■ INSTRUCTIONS TO FOLLOW: Print the lines of the data, starting with the first, up to and including the line where "WALL_X, WALL_Y = np.array([(-60, 45)]" appears.

[start]

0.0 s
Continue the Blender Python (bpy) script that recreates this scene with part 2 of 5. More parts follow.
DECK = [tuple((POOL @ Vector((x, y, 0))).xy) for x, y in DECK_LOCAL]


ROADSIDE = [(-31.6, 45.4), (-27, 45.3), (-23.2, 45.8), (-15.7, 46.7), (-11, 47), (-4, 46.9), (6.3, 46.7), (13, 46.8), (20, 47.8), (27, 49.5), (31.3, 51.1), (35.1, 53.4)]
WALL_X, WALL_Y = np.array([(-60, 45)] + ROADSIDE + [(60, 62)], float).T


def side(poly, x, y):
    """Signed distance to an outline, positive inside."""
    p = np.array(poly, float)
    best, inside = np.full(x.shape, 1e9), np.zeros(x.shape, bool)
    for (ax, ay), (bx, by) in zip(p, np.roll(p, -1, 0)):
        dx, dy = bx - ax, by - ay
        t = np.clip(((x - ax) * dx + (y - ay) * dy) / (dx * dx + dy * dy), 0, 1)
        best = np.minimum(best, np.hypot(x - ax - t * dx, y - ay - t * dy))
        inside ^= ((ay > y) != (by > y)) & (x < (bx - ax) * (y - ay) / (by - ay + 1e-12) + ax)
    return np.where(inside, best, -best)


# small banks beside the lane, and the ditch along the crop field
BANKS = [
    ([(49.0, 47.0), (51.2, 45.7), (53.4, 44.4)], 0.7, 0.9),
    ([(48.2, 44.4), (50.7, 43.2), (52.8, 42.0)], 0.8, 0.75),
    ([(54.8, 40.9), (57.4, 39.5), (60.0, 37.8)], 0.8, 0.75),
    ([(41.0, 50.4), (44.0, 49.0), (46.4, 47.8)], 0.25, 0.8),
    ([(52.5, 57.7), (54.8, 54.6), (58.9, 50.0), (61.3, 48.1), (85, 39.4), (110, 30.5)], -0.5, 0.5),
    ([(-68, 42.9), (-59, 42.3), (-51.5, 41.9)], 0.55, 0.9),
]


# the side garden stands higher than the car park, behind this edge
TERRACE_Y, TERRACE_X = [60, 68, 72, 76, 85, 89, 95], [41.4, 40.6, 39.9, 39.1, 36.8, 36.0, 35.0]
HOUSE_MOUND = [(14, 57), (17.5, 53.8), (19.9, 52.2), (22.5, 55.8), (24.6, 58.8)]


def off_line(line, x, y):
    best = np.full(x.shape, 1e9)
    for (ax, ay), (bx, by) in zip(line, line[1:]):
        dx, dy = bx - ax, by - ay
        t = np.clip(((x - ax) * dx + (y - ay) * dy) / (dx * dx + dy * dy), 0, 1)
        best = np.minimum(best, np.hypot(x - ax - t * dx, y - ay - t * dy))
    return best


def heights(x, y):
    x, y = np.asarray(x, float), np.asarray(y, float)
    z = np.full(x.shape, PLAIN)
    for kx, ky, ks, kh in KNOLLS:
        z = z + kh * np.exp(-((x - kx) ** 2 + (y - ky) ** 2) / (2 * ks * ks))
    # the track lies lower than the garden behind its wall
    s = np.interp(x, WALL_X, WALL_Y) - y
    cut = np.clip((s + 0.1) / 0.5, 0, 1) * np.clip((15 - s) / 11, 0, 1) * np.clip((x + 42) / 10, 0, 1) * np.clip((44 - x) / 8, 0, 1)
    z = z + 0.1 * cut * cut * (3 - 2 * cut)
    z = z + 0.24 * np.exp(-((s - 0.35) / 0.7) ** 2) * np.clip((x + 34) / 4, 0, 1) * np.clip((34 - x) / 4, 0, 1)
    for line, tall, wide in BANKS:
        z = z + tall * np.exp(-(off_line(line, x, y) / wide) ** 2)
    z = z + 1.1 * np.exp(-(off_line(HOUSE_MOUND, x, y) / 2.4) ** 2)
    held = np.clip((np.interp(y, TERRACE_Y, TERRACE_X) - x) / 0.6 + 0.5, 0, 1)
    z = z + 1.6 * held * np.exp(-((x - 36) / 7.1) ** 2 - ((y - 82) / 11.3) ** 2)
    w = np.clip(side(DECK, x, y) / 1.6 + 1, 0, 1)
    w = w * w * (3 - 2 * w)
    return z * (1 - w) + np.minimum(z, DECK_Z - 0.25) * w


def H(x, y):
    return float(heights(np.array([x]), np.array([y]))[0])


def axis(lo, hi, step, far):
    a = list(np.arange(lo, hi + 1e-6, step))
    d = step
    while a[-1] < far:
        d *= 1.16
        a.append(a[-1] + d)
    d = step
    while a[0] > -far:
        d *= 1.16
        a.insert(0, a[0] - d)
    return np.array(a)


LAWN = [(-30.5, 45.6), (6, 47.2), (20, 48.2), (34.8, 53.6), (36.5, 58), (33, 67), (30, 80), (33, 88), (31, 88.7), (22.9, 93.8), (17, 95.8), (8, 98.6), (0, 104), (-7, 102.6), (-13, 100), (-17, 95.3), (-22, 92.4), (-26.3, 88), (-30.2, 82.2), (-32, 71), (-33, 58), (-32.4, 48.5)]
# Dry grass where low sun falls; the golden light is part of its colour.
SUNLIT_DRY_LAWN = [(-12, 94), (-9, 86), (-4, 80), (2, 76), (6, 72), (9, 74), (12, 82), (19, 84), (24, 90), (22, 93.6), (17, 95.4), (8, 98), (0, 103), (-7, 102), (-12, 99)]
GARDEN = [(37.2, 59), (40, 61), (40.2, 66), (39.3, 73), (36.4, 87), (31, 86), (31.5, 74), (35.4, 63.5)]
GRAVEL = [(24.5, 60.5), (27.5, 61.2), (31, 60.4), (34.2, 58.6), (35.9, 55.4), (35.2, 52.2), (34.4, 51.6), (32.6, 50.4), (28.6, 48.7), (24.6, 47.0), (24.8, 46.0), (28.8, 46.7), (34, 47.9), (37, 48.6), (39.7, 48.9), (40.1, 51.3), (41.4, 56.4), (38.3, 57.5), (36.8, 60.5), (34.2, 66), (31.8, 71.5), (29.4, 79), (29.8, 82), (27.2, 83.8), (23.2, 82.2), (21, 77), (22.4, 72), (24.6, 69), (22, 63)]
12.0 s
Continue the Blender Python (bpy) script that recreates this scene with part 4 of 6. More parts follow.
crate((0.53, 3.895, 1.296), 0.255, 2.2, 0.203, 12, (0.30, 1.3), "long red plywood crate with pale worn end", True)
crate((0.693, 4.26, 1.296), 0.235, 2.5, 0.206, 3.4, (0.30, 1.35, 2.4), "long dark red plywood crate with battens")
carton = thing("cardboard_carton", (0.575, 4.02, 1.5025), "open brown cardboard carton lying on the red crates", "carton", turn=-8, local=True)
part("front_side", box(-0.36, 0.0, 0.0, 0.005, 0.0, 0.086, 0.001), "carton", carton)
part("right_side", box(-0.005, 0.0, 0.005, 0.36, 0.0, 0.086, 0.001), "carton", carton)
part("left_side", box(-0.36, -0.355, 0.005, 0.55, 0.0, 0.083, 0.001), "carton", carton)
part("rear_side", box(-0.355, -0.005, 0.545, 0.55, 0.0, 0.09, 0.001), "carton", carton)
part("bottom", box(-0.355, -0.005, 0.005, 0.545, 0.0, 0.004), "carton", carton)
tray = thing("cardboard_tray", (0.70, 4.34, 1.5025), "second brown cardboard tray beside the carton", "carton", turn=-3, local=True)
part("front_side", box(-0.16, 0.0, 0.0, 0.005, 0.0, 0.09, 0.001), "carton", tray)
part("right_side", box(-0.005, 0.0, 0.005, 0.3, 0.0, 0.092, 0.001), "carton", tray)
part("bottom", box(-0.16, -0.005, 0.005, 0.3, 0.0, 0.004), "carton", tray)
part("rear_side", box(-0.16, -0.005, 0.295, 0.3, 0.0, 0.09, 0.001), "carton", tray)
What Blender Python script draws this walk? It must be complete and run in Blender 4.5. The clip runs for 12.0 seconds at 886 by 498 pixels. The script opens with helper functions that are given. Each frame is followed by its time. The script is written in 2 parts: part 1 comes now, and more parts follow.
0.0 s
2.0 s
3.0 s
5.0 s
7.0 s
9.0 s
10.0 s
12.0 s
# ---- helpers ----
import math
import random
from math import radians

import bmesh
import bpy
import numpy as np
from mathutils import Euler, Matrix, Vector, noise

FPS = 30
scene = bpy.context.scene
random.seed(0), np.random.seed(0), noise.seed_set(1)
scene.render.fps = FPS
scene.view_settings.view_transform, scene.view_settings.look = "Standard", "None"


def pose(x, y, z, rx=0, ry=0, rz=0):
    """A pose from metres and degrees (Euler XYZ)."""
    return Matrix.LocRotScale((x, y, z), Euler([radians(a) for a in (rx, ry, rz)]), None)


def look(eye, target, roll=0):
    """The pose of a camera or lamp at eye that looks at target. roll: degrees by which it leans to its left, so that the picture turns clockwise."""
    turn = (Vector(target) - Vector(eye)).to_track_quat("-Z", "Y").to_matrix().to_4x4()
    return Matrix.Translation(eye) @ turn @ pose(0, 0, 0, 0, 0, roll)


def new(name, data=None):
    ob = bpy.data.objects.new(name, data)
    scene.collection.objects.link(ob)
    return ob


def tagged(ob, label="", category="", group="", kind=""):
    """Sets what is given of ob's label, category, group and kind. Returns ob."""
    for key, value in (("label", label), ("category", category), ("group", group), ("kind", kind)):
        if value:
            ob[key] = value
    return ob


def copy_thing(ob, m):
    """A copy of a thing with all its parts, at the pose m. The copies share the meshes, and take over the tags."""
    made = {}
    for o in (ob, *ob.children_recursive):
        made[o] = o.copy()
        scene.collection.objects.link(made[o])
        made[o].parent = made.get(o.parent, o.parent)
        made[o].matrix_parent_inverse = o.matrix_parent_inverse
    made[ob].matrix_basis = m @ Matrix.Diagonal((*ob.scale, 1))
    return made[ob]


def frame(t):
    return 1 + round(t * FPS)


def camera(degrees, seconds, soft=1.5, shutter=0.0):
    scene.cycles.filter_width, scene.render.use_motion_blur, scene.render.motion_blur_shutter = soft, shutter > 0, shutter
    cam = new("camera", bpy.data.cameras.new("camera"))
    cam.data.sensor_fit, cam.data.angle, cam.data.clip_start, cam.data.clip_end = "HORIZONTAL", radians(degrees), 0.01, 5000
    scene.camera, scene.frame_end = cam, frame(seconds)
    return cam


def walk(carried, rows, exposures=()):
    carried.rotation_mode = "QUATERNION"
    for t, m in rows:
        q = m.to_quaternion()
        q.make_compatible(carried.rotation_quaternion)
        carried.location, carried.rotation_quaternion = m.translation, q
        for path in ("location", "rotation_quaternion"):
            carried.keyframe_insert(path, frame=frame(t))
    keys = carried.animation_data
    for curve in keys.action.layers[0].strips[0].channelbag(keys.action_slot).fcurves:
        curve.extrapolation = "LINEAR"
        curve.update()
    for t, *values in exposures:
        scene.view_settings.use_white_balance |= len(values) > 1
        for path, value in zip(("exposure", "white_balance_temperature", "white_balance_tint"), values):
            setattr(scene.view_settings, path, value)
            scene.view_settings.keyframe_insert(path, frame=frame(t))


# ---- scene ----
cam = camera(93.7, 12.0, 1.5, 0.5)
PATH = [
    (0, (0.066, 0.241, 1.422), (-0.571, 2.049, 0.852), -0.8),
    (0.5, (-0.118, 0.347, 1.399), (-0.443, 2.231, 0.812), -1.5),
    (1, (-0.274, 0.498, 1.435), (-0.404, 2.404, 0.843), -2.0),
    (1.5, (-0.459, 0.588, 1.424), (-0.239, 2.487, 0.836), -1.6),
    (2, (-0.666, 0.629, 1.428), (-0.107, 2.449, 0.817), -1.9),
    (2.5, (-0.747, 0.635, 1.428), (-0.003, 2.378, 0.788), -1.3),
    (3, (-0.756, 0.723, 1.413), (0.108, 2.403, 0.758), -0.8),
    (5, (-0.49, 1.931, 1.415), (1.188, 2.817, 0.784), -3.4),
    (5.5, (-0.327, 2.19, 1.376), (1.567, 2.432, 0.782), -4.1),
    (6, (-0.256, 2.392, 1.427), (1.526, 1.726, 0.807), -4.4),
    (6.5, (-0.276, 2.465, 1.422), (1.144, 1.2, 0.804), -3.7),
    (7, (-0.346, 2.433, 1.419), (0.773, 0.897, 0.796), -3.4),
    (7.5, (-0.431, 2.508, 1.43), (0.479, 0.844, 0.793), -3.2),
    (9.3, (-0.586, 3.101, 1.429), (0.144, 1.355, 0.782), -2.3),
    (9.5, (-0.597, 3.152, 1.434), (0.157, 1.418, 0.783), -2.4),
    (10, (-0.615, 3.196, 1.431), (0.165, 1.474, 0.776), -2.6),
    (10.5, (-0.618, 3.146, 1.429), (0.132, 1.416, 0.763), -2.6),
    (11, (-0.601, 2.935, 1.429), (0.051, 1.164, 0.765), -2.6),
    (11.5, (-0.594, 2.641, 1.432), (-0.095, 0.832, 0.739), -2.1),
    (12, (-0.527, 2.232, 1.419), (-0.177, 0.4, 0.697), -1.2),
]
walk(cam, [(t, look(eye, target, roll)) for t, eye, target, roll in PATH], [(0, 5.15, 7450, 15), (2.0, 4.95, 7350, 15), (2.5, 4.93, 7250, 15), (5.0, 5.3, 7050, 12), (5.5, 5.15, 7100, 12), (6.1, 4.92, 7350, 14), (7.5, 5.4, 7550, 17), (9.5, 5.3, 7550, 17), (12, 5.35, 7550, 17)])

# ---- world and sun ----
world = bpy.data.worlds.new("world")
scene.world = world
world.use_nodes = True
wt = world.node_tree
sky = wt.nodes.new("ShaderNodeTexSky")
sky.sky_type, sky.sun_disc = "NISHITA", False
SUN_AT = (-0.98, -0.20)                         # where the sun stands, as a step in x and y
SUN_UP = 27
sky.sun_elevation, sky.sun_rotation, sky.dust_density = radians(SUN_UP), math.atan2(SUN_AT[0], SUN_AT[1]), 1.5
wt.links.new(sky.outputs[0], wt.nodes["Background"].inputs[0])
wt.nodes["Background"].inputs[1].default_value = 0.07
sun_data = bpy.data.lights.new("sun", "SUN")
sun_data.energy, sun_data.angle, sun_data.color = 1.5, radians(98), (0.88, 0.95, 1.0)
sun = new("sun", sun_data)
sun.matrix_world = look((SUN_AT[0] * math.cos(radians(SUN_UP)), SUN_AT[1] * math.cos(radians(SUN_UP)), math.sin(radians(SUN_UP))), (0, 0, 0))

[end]

■ WRITTEN SOLUTION:
0.0 s
Continue the Blender Python (bpy) script that recreates this scene with part 2 of 5. More parts follow.
DECK = [tuple((POOL @ Vector((x, y, 0))).xy) for x, y in DECK_LOCAL]


ROADSIDE = [(-31.6, 45.4), (-27, 45.3), (-23.2, 45.8), (-15.7, 46.7), (-11, 47), (-4, 46.9), (6.3, 46.7), (13, 46.8), (20, 47.8), (27, 49.5), (31.3, 51.1), (35.1, 53.4)]
WALL_X, WALL_Y = np.array([(-60, 45)] + ROADSIDE + [(60, 62)], float).T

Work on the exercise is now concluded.